Subo os degraus do ônibus com dez reais na mão. Sou a primeira a entrar e dou de cara com uma pequena e irritada fila à minha frente. Três passageiros do ponto anterior ainda aguardam o troco, impacientes. O motorista sua em bicas, sentado ao lado do motor fervendo, mangas de camisa e pernas de calças, feitas de um tecido barato e sintético, arregaçadas até as juntas cansadas. O sol de janeiro tem castigado e, apesar das promessas, o coletivo não tem ar condicionado, como em nenhuma linha dessa companhia, que atravessa inteira a esquecida zona norte da cidade. Aparentando pouco mais de 50 anos, vastas rugas penduradas pelo duro rosto retesado, diariamente dirige um carro com mais de trinta passageiros, aperta um botão que abre e fecha portas dianteiras e traseiras, outro que libera a roleta, dá trocos e informações de itinerários, regula a elevatória para cadeiras de rodas, faz um esforço medonho  para se manter atento ao engarrafamento insano das quase sete, aos sinais de trânsito, ao barulho insistente da cigarra a cada 300 metros, além de carregar na cabeça e no peito suas dores pessoais e intransferíveis - todos temos nossos próprios fardos, afinal, por mais que queiramos não dá pra fugir. Na minha vez de passar a roleta ele explode, as veias do grosso pescoço vermelho saltadas em alerta: "só fico mais essa semana aqui! Não aguento mais dar trocos e dirigir ao mesmo tempo! A vontade que dá é de largar o carro na rua e ir embora!" Eu lhe dou razão, todas do mundo.
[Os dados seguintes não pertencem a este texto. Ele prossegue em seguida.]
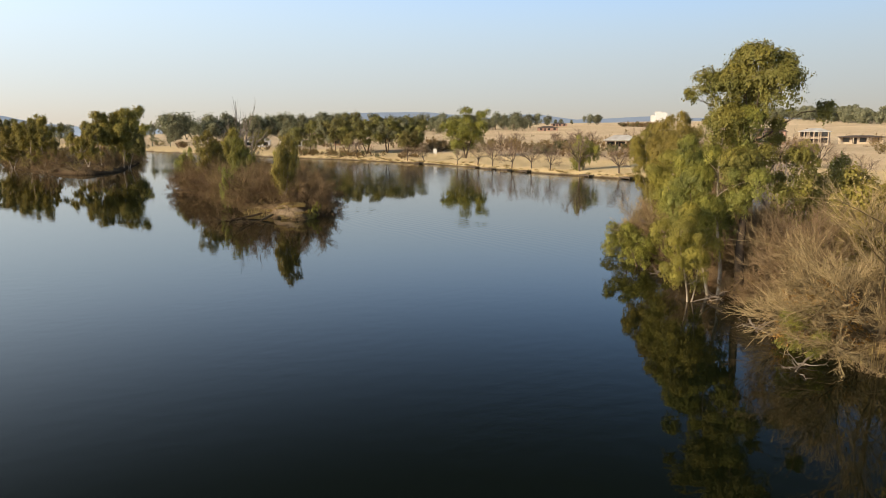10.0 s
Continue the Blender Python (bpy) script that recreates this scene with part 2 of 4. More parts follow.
# ---- mesh helpers ----
class Shape:
    """Collects vertices and faces for one mesh."""

    def __init__(self):
        self.v, self.f, self.count = [], [], 0

    def add(self, v, f):
        v = np.asarray(v, float).reshape(-1, 3)
        self.v.append(v)
        self.f.extend(tuple(i + self.count for i in q) for q in f)
        self.count += len(v)

    def tube(self, path, radii, sides=5):
        path = np.asarray(path, float)
        n = len(path)
        tan = np.gradient(path, axis=0)
        tan /= np.linalg.norm(tan, axis=1)[:, None] + 1e-9
        ref = np.where(np.abs(tan[:, 2:3]) > 0.9, [[1.0, 0, 0]], [[0, 0, 1.0]])
        a = np.cross(tan, ref)
        a /= np.linalg.norm(a, axis=1)[:, None] + 1e-9
        b = np.cross(tan, a)
        ang = np.arange(sides) * 2 * np.pi / sides
        ring = path[:, None] + np.asarray(radii)[:, None, None] * (np.cos(ang)[None, :, None] * a[:, None] + np.sin(ang)[None, :, None] * b[:, None])
        f = [(i * sides + j, i * sides + (j + 1) % sides, (i + 1) * sides + (j + 1) % sides, (i + 1) * sides + j) for i in range(n - 1) for j in range(sides)]
        self.add(ring, f + ([tuple((n - 1) * sides + j for j in range(sides))] if sides > 4 else []))

    def leaves(self, at, along, length, width, rng, face=None):
        """One four-cornered, slightly folded leaf at each place, turned to face a way if given."""
        n = len(at)
        if not n:
            return
        if face is not None:
            face = face / (np.linalg.norm(face, axis=1)[:, None] + 1e-9)
            along = along - face * (along * face).sum(1)[:, None]
        along = along / (np.linalg.norm(along, axis=1)[:, None] + 1e-9)
        side = np.cross(along, rng.normal(size=(n, 3)) if face is None else face)
        side /= np.linalg.norm(side, axis=1)[:, None] + 1e-9
        fold = np.cross(along, side)
        ln = (length * rng.uniform(0.6, 1.3, n))[:, None]
        wd = (width * rng.uniform(0.6, 1.3, n))[:, None]
        v = np.stack([at, at + along * ln * 0.45 + side * wd, at + along * ln + fold * ln * 0.12, at + along * ln * 0.45 - side * wd], 1)
        self.add(v, [(4 * i, 4 * i + 1, 4 * i + 2, 4 * i + 3) for i in range(n)])

    def slivers(self, a, b, r, rng):
        """Fine twigs: a thin three-sided spike from each a to its b."""
        n = len(a)
        d = b - a
        s = np.cross(d, rng.normal(size=(n, 3)))
        s /= np.linalg.norm(s, axis=1)[:, None] + 1e-9
        u = np.cross(d, s)
        u /= np.linalg.norm(u, axis=1)[:, None] + 1e-9
        v = np.stack([a + s * r, a - s * r * 0.5 + u * r * 0.87, a - s * r * 0.5 - u * r * 0.87, b], 1)
        self.add(v, [q for i in range(n) for q in ((4 * i, 4 * i + 1, 4 * i + 3), (4 * i + 1, 4 * i + 2, 4 * i + 3), (4 * i + 2, 4 * i, 4 * i + 3))])

    def wisps(self, a, b, r, rng):
        """The finest twigs: one thin blade from each a to its b."""
        n = len(a)
        w = np.cross(b - a, rng.normal(size=(n, 3)))
        w *= r / (np.linalg.norm(w, axis=1)[:, None] + 1e-9)
        self.add(np.stack([a + w, a - w, b], 1), [(3 * i, 3 * i + 1, 3 * i + 2) for i in range(n)])

    def mesh(self, name, material, smooth=False):
        me = bpy.data.meshes.new(name)
        me.from_pydata(np.concatenate(self.v).tolist() if self.v else [], [], self.f)
        me.materials.append(material)
        if smooth:
            me.polygons.foreach_set("use_smooth", [True] * len(me.polygons))
        me.update()
        return me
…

Digo que é desumano, que ele está certo, que R$ 3,40 é um roubo para a bosta de serviço que eles prestam, que o cartel das companhias de ônibus quer mais e mais lucros em cima da saúde física e mental de quem precisa do emprego, que demitir trocadores e sobrecarregar motoristas é realmente cruel e não tá certo, e tá tudo muito, muito errado mesmo, oras! Ele respira um pouco mais aliviado, parece, passa a pesada marcha com as mãos calosas e segue, determinado, o denso fluxo. Já sentada no banco colado à janela, observo distraída as vidas que passam lá fora e a minha respiração entrecorta. Não é mais tão difícil entender porque alguns motoristas do único ônibus que me serve para chegar ao trabalho passam direto do ponto cheio toda manhã, deixando alguns furiosos passageiros apressados e atrasados a ver navios. Decidi, então, andar alguns metros pra trás e esticar o braço de um ponto mais vazio. Eles sempre param lá.